The first 3 chapters are the adapted from the article A Brief Introduction to Rvalue References by Howard E. Hinnant, Bjarne Stroustrup, and Bronek Kozicki

Copying can be expensive. For example, for vectors v2=v1 typically involves a function call, a memory allocation, and a loop. This is of course acceptable where we actually need two copies of a vector, but in many cases, we don't: We often copy a vector from one place to another, just to proceed to overwrite the old copy. Consider:

template <class T> void swap(T& a, T& b)
{
   T tmp(a);   // now we have two copies of a
   a = b;      // now we have two copies of b
   b = tmp;    // now we have two copies of tmp (aka a)
}

But, we didn't want to have any copies of a or b, we just wanted to swap them. Let's try again:

template <class T> void swap(T& a, T& b)
{
   T tmp(::boost::move(a));
   a = ::boost::move(b);
   b = ::boost::move(tmp);
}

This move() gives its target the value of its argument, but is not obliged to preserve the value of its source. So, for a vector, move() could reasonably be expected to leave its argument as a zero-capacity vector to avoid having to copy all the elements. In other words, move is a potentially destructive copy.

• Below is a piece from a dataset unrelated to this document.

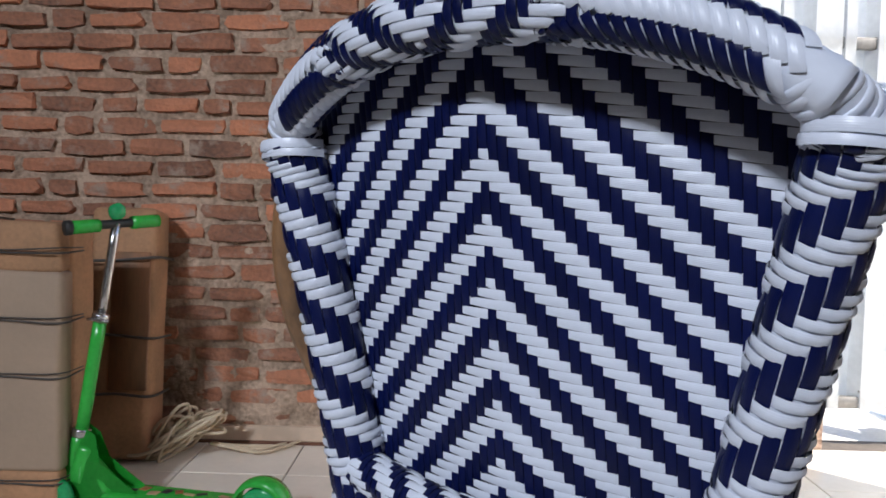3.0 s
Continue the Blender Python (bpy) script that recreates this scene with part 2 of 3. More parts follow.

In this particular case, we could have optimized swap by a specialization. However, we can't specialize every function that copies a large object just before it deletes or overwrites it. That would be unmanageable.

In C++0x, move semantics are implemented with the introduction of rvalue references. They allow us to implement move() without verbosity or runtime overhead. Boost.Move is a library that offers tools to implement those move semantics not only in compilers with rvalue references but also in compilers conforming to C++03.